__Objective__. Pull out the lines from the line containing "for t, m in" through the line containing "curve.update()", both lines included, and copy them exactly.
** BEGIN Information provided **
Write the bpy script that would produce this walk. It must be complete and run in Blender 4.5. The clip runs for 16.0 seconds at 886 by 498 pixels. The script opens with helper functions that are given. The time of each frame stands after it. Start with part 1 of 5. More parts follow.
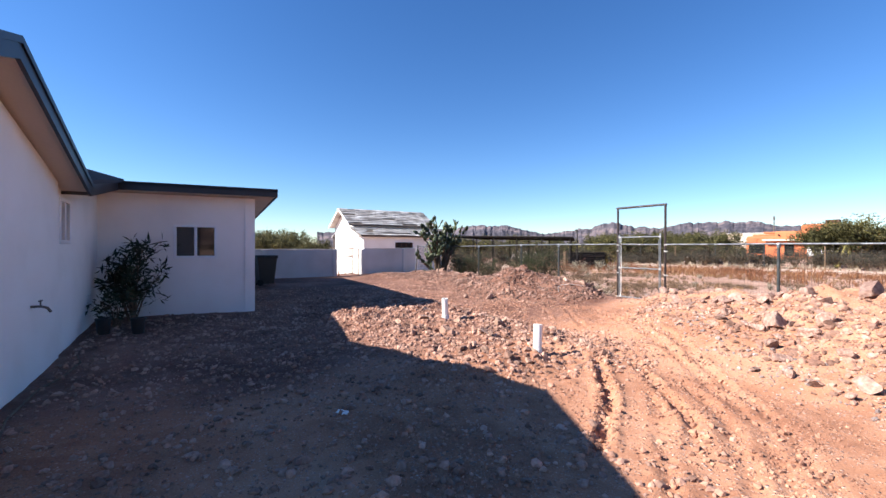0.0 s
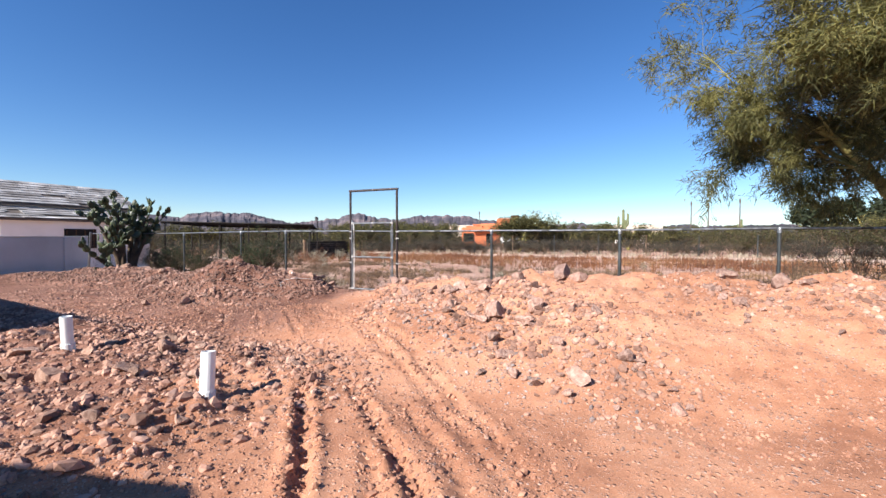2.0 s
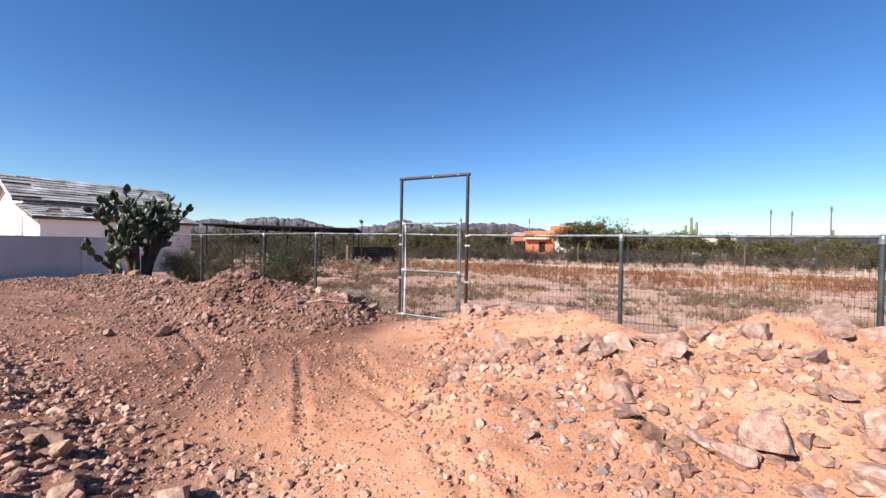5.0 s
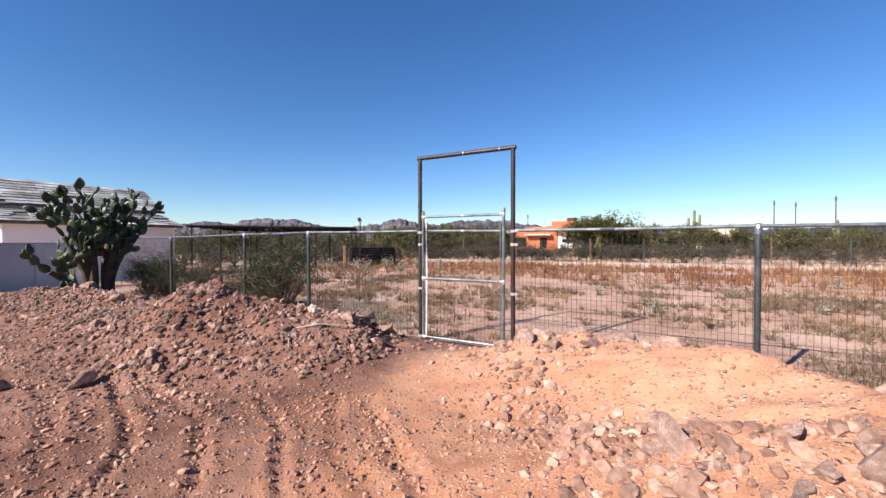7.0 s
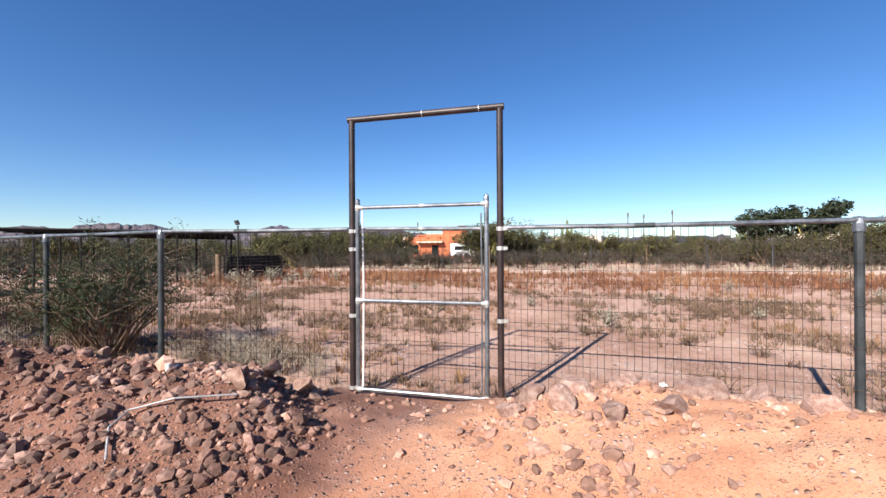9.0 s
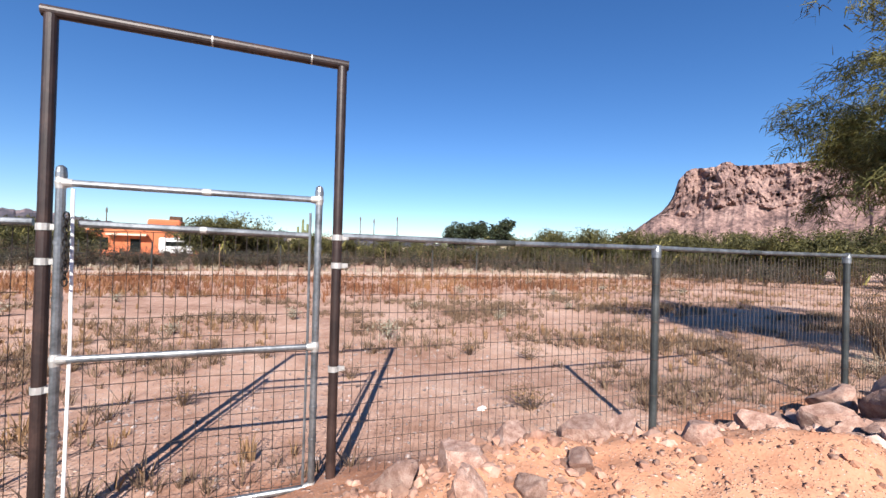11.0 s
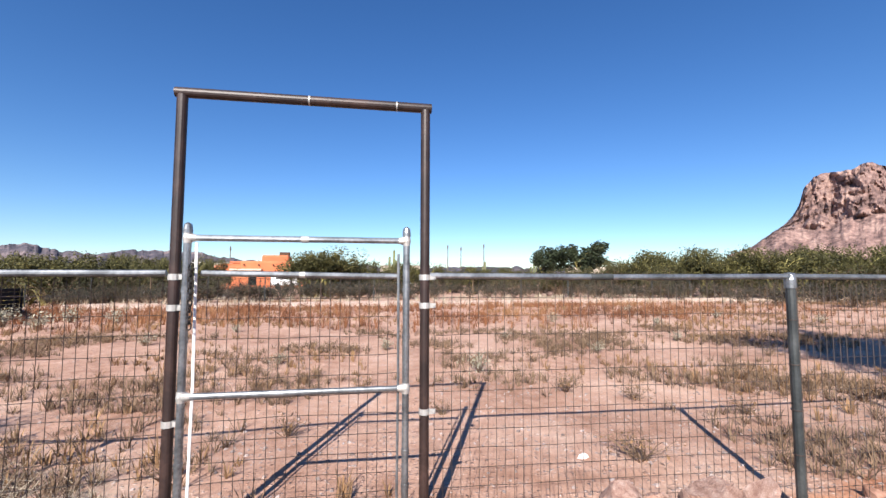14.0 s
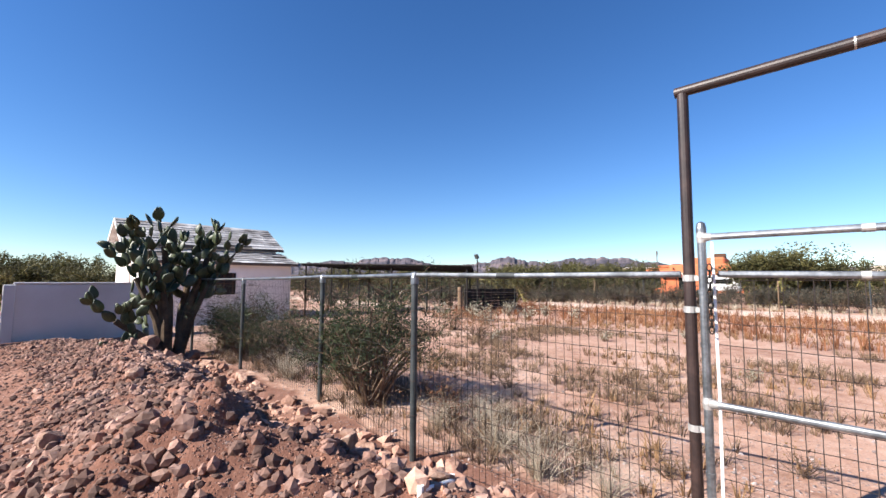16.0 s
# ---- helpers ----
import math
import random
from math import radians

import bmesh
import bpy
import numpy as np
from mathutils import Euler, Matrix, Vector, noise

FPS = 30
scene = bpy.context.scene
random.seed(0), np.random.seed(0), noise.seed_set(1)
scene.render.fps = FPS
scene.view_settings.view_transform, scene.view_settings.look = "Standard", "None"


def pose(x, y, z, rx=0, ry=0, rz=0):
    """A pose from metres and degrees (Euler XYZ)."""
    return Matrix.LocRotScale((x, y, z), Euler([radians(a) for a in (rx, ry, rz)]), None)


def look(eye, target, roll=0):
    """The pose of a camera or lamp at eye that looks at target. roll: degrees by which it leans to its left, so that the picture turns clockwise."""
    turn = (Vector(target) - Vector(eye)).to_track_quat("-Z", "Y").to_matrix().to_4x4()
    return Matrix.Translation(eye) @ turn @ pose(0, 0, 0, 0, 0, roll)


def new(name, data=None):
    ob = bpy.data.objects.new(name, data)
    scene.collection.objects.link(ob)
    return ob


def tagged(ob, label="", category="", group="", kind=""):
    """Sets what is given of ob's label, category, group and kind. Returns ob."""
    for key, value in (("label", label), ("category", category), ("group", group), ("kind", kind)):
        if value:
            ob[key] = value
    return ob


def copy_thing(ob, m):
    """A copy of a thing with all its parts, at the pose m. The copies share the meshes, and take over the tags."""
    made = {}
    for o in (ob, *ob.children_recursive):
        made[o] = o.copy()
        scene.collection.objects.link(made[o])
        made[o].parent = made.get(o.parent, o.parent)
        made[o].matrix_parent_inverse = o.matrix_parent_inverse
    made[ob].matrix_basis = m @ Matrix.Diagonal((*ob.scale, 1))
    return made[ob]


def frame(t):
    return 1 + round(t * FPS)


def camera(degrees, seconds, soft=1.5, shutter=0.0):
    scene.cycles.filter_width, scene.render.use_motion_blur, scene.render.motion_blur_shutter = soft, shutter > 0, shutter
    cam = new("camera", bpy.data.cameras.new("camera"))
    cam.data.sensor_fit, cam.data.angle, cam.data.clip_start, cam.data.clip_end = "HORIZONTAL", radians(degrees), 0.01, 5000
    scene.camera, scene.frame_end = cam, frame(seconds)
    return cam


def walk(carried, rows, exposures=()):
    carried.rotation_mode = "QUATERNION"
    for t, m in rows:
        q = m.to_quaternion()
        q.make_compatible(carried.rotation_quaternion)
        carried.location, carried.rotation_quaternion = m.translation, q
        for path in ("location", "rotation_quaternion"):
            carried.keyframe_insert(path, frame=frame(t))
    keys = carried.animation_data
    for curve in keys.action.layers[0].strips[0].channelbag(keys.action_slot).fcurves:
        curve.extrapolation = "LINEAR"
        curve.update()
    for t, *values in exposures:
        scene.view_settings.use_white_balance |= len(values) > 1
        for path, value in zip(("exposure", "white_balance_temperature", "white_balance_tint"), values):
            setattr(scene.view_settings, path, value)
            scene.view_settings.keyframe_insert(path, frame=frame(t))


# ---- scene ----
** END Information provided **
__Exercise response__.
    for t, m in rows:
        q = m.to_quaternion()
        q.make_compatible(carried.rotation_quaternion)
        carried.location, carried.rotation_quaternion = m.translation, q
        for path in ("location", "rotation_quaternion"):
            carried.keyframe_insert(path, frame=frame(t))
    keys = carried.animation_data
    for curve in keys.action.layers[0].strips[0].channelbag(keys.action_slot).fcurves:
        curve.extrapolation = "LINEAR"
        curve.update()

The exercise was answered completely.